PORTLAND, Ore. – Oregon is among a growing number of states exploring ways to tax drivers based on the number of miles they drive instead of how much gas they use, even going so far as to install GPS monitoring devices in 300 vehicles. The idea first emerged nearly 10 years ago as Oregon lawmakers worried that fuel-efficient cars such as gas-electric hybrids could pose a threat to road upkeep, which is paid for largely with gasoline taxes.
The proposal is not without critics, including drivers who are concerned about privacy and others who fear the tax could eliminate the financial incentive for buying efficient vehicles.
The National Commission on Surface Transportation Infrastructure Financing is considering calling for higher gas taxes to keep highways, bridges and transit programs in good shape.
But over the long term, commission members say, the nation should consider taxing mileage rather than gasoline as drivers use more fuel-efficient and electric vehicles.
As cars burn less fuel, “the gas tax isn’t going to fill the bill,” said Rep.
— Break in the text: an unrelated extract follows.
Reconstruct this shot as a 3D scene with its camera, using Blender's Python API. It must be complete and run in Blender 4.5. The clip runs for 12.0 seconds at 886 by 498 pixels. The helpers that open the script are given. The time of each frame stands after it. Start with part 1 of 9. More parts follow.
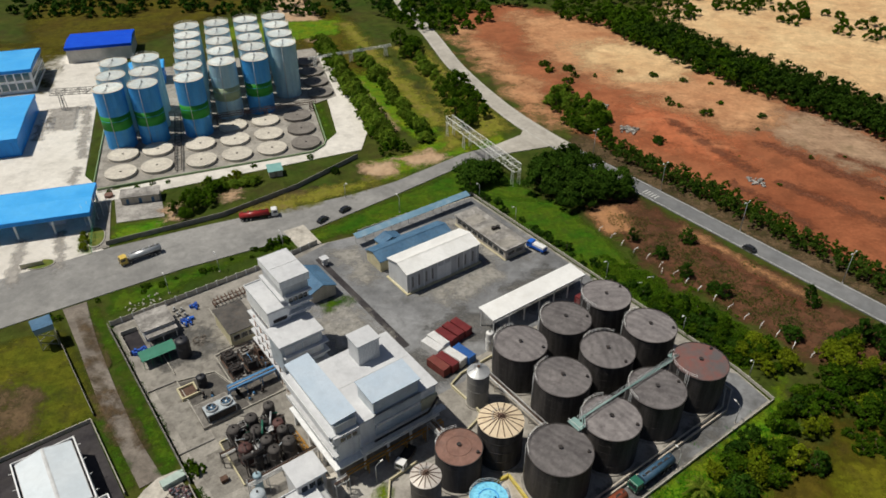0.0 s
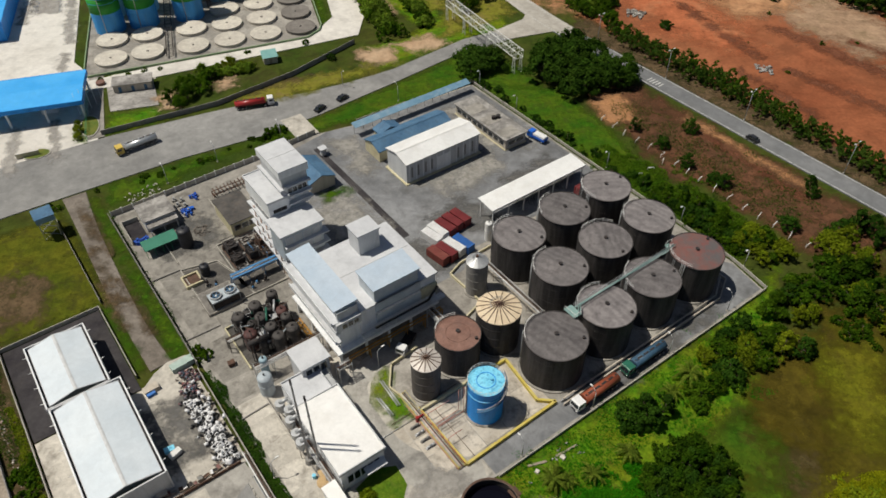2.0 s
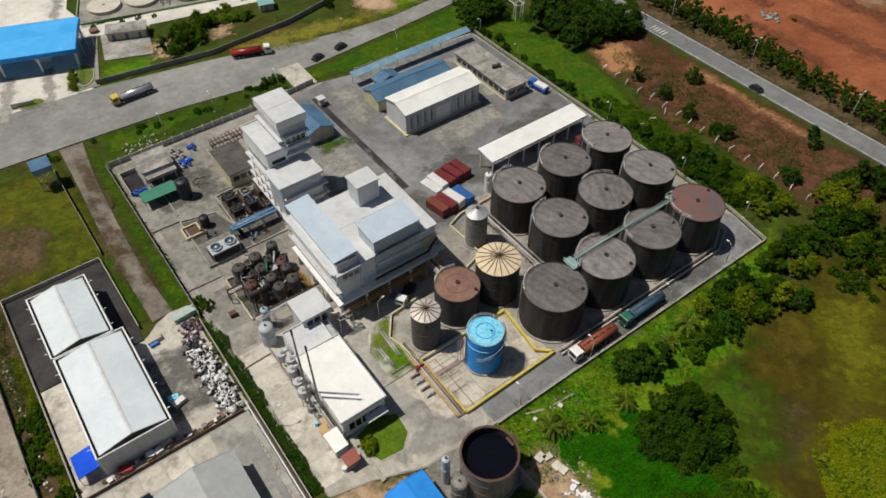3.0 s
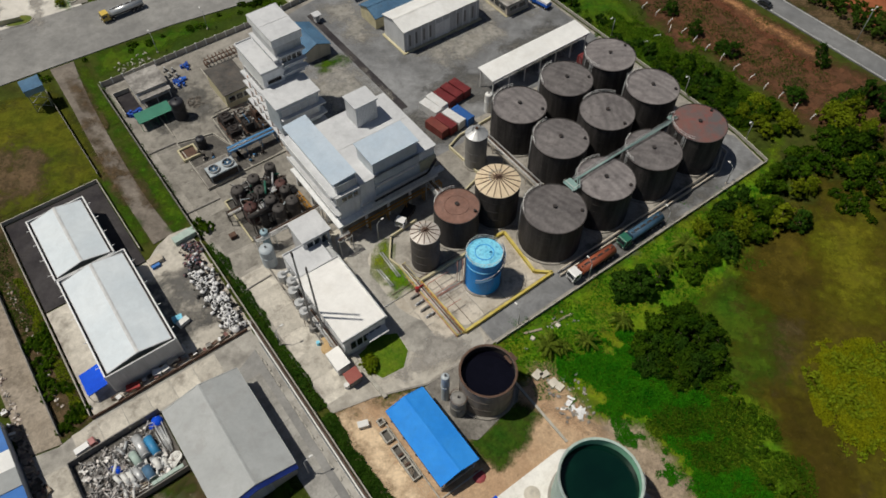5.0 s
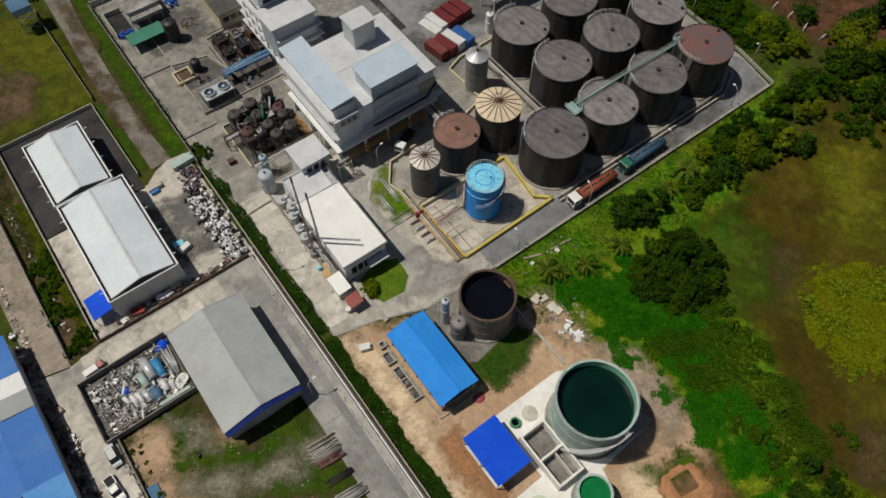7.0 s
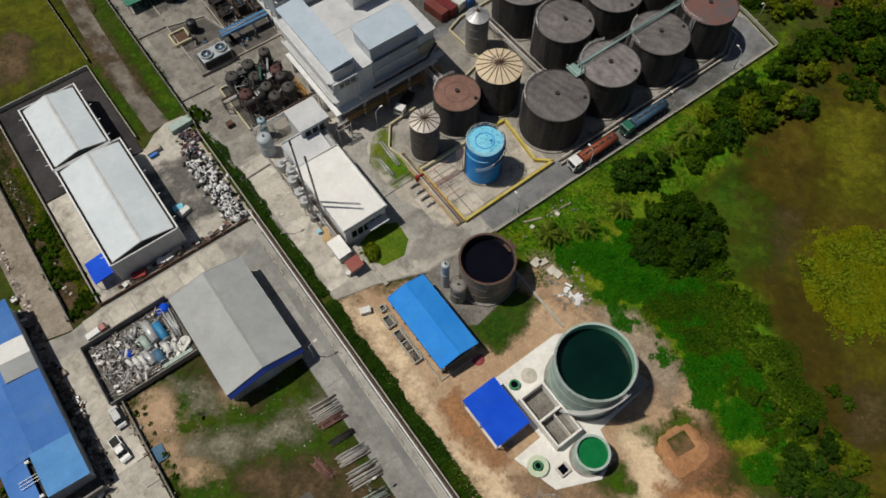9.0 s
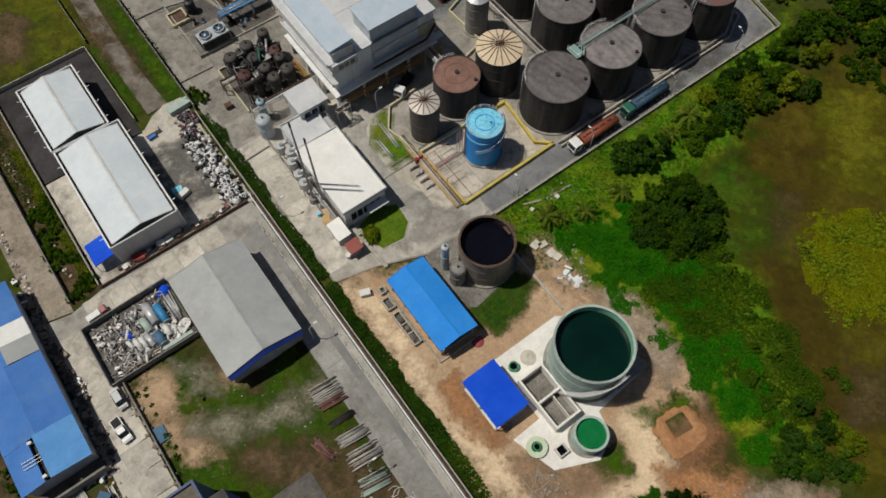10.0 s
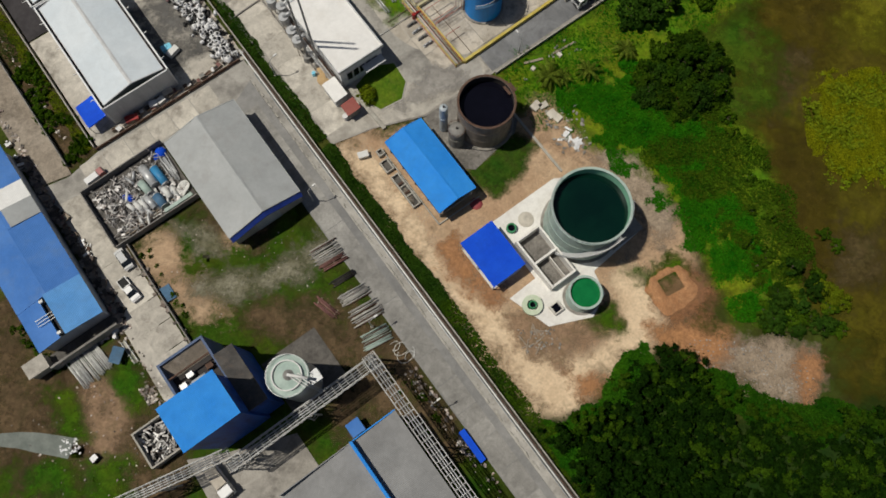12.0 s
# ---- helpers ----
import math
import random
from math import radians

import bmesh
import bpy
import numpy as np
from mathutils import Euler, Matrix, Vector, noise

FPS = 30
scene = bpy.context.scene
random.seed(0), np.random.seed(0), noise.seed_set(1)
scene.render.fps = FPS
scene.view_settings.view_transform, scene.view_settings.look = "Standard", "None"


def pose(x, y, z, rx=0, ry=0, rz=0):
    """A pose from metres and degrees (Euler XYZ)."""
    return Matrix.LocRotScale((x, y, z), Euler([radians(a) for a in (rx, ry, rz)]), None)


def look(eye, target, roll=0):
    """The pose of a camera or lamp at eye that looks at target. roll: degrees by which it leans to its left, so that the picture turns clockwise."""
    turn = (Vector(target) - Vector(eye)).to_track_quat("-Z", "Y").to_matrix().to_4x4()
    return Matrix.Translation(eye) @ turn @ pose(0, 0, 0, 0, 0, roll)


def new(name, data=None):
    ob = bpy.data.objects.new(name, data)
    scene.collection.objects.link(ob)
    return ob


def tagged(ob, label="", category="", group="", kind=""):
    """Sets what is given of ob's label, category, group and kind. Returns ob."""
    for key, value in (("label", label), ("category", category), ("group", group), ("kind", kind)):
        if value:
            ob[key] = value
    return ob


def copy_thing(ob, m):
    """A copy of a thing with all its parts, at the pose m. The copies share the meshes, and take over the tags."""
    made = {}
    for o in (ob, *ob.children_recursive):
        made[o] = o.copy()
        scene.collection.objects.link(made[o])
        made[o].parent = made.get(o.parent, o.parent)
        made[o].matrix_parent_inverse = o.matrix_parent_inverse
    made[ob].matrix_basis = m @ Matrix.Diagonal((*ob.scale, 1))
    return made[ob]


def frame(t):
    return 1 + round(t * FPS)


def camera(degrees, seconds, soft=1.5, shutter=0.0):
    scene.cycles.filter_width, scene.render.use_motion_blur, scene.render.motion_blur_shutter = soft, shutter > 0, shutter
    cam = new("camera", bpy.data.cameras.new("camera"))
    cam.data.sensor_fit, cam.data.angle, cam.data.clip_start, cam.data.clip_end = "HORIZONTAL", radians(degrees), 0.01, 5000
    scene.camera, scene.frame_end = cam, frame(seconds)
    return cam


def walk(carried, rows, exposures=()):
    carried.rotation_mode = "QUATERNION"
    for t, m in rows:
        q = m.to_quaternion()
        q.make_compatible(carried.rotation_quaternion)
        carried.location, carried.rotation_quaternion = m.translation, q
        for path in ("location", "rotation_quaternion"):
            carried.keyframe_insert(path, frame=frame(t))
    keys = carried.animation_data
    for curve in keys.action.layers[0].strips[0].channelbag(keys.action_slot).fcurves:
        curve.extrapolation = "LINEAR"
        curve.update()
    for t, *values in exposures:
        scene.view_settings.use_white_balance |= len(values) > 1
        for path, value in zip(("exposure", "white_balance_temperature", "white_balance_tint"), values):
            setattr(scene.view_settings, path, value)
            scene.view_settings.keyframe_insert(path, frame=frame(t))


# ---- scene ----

Peter DeFazio of Oregon, a member of the House Transportation and Infrastructure Committee.
Yeah, let’s provide less incentive for more fuel-efficient cars, that makes a lot of sense. Remove the tax on gas, thereby creating cheaper gas so people will use more of it, and make up for it by taxing equally the Hummer driver chewing up 100 miles of road as we do the little Prius driver lightly-scooting over 100 miles of road.
Here’s a better idea: set the gas tax to be equal to however much money you need to keep the roads maintained this month, divided by gallons of gas used last month. This month, roads cost X, last month, gas used = Y, so the gas tax is X/Y% per gallon.
As more people drive hybrids, less gas overall is used. As X is constant or increasing to keep up with road repair needs, and Y declines, X/Y% becomes larger. More incentive to get a hybrid and less gas will be used, but X coming in to maintain roads remains relatively constant.
Soon, with electric cars and other non-gas cars become even more desirable to get around the exorbitant X/Y% gas tax, X/Y% becomes a luxury tax for owning any gas car. Eventually, gas cars are extinct and by then I hope we have flying Jetsons cars, transporters, or we’ve learned to turn most of our defense budget into infrastructure projects.